Income Tax and Others, , a punishment of detention in civil prison should be imposed because huge amounts had been taken out; and as held in

Deputy Director of Inspection (Intelligence) and Others Vs. Vinod Kumar Didwania and Another, , value of goods lost must be recovered; on the

finding now rendered, and leaving it for the parties to agitate in the suit, regarding alleged removal of valuables, this is a case which calls for a

similar approach to be made, as done by the said court, as against the Income Tax Officer. Hence, interests of justice would be met by

administering a stern warning to respondents Nos. 1 and 2 herein that any lapse of the like nature on their part in future would be severely dealt

with.

36. As for the third respondent herein, she was not a party to the writ petition, and evidently it is the third respondent in the writ petition, her

husband, who had been instrumental in making the application, but he had not been impleaded as a respondent herein, and, therefore, there is no

need to hold that she was aware of the nature of the order but still secured the passport. Hence, she is exonerated.

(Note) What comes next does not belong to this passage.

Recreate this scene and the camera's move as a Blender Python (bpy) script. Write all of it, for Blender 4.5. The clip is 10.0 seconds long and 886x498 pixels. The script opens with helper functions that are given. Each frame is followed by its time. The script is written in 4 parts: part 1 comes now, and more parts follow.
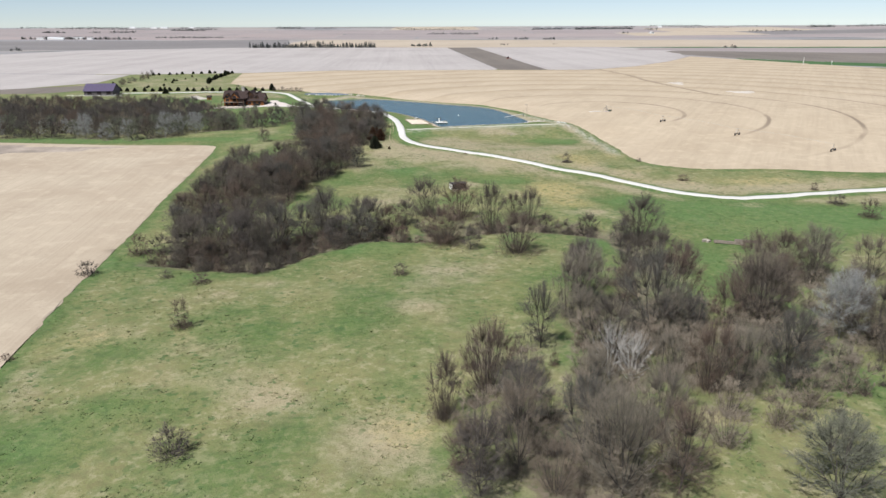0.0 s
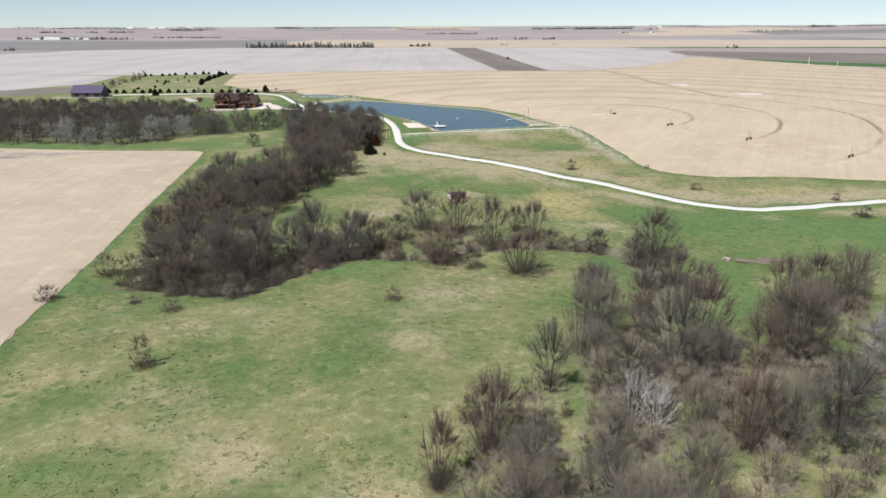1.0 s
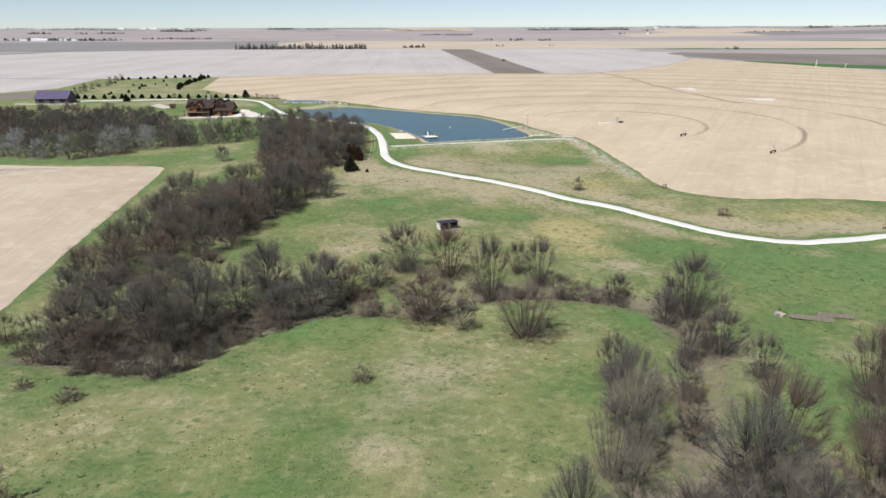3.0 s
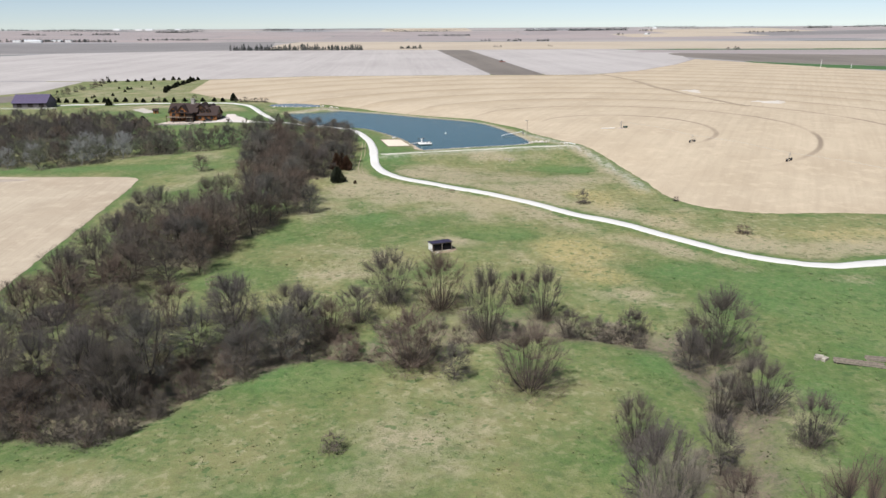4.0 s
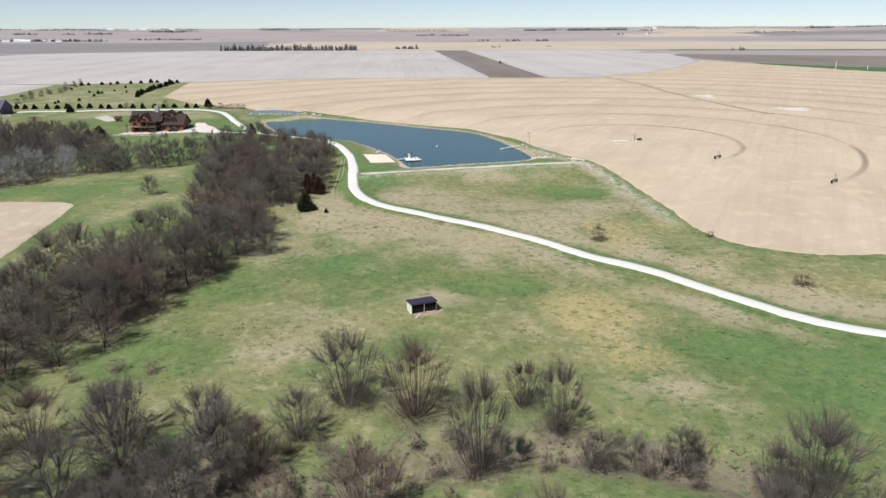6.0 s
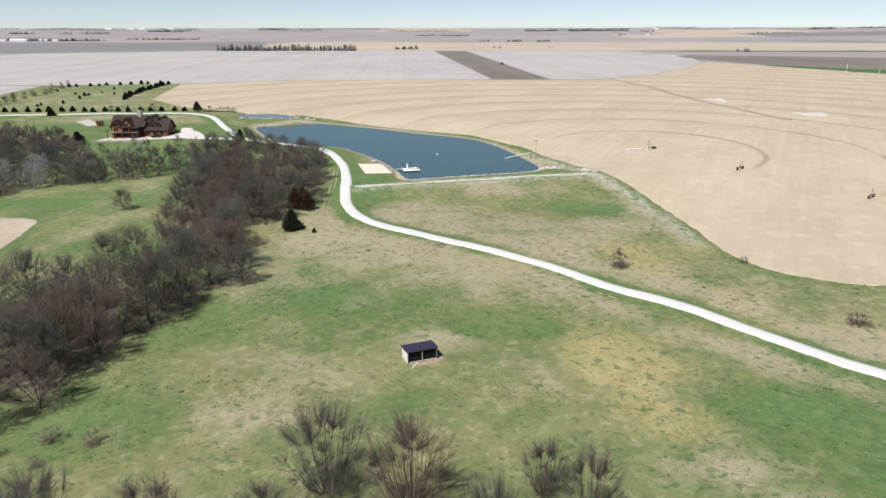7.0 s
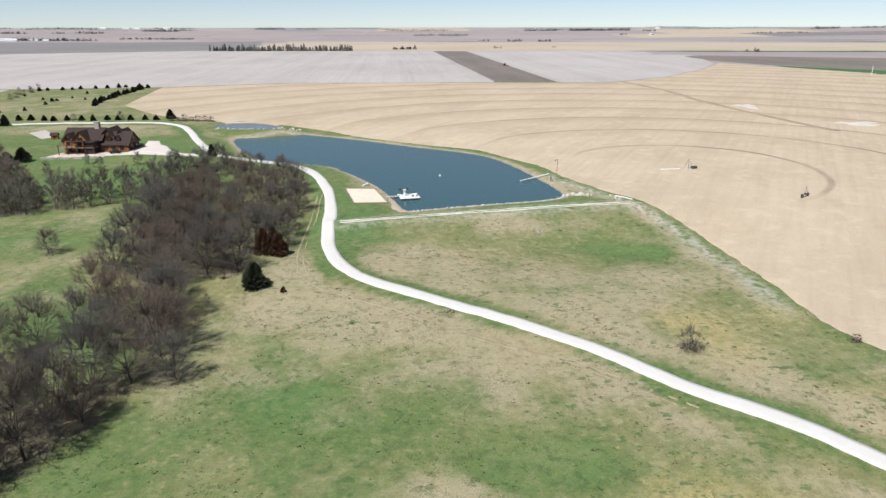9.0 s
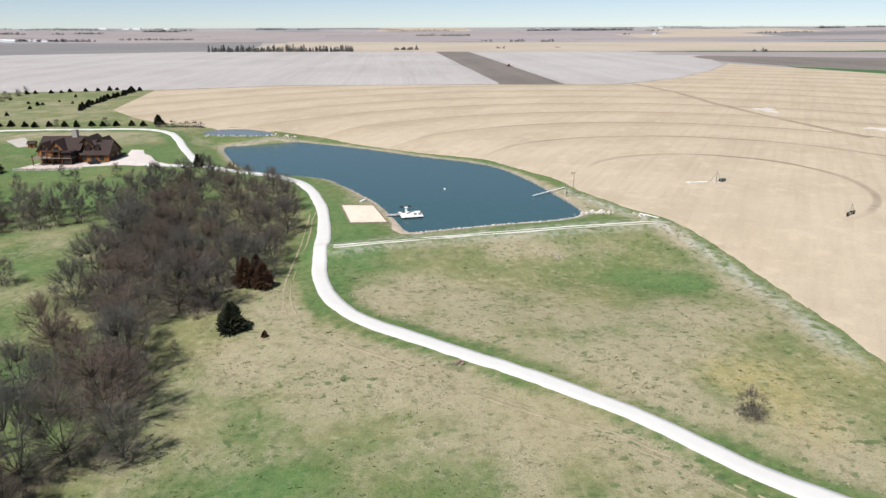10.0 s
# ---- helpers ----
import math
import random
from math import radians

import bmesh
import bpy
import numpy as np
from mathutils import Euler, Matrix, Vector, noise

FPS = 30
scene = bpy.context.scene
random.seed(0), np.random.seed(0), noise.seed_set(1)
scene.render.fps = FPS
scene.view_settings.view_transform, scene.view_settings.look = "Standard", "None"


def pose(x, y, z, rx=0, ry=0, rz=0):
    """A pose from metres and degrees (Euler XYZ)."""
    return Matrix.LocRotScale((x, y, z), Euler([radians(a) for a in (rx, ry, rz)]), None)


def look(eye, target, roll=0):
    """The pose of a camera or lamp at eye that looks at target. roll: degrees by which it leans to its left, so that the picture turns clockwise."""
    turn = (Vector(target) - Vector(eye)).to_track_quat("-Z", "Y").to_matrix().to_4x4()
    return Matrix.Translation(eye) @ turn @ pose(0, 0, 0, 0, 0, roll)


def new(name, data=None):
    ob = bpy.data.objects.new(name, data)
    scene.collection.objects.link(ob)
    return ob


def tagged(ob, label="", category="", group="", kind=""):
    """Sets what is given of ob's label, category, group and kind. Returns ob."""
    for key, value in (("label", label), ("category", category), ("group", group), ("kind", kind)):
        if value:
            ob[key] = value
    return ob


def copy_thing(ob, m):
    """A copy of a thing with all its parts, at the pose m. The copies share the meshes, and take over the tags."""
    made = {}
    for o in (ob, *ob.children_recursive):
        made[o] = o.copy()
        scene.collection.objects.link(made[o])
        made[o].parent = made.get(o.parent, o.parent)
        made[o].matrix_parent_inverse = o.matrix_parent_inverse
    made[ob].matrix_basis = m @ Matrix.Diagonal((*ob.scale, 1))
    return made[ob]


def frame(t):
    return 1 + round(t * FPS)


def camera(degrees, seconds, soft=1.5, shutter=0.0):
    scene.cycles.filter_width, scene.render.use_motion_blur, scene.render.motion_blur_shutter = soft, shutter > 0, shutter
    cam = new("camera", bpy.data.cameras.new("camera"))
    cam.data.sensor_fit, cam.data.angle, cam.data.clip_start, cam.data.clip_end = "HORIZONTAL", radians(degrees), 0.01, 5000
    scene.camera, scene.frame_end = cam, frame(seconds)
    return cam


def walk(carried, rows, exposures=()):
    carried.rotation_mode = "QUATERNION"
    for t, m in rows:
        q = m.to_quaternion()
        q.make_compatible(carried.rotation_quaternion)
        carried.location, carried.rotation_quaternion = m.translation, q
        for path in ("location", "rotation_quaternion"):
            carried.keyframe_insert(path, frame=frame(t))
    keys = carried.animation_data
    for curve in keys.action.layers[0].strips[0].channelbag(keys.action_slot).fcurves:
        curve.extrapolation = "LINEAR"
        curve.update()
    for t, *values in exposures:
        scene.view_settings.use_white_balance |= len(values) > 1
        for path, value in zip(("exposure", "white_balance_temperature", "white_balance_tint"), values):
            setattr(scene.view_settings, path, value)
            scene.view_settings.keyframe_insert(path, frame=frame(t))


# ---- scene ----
cam = camera(67.0, 10.0, soft=1.5)
PATH = [
    (0, (2.164, 1.857, 56.88), (2.18, 3.752, 56.241), -0.2),
    (0.5, (2.454, 10.64, 56.751), (2.471, 12.535, 56.112), -0.2),
    (1, (3.009, 19.824, 56.659), (3.027, 21.719, 56.02), -0.2),
    (1.5, (3.692, 29.419, 56.587), (3.711, 31.314, 55.949), -0.3),
    (2, (4.542, 38.998, 56.51), (4.565, 40.893, 55.873), -0.3),
    (2.5, (5.108, 48.936, 56.47), (5.136, 50.831, 55.833), -0.2),
    (4, (7.965, 81.271, 56.156), (8.001, 83.167, 55.521), -0.3),
    (4.5, (9.611, 92.738, 56.251), (9.648, 94.634, 55.615), -0.3),
    (5, (11.125, 103.785, 56.359), (11.163, 105.681, 55.723), -0.3),
    (5.5, (12.294, 115.45, 56.147), (12.334, 117.346, 55.511), -0.3),
    (7, (12.812, 151.063, 55.762), (12.854, 152.959, 55.127), -0.1),
    (7.5, (12.601, 163.982, 55.623), (12.645, 165.878, 54.987), -0.1),
    (8, (12.345, 176.56, 55.436), (12.39, 178.456, 54.8), -0.2),
    (8.5, (12.004, 189.135, 55.398), (12.05, 191.031, 54.762), -0.2),
    (9, (11.83, 201.739, 55.295), (11.876, 203.634, 54.659), -0.1),
    (9.5, (11.581, 214.159, 55.269), (11.626, 216.055, 54.633), -0.1),
    (10, (11.104, 226.266, 55.217), (11.145, 228.162, 54.581), -0.2),
]
walk(cam, [(t, look(eye, target, roll)) for t, eye, target, roll in PATH])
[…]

37. It is because of the first respondent opening the premises that he had brought about the present situation leading to serious claims of loss to

estate being made, which now leads on to a long drawn litigation between the family members. Lot of court''s time had been taken and parties have

spend considerable sums due to his improper acts. Hence, the remuneration of the Advocate-Commissioner is fixed at Rs. 1,500. This sum and

other expenses incurred by him to be shared equally by respondent Nos. 1 and 2. Regarding handing over of keys he has to await orders in other

applications filed by contesting parties in the writ petition.

38. Hence, this application is ordered with costs as against respondents Nos. 1 and 2, but dismissed as against the third respondent.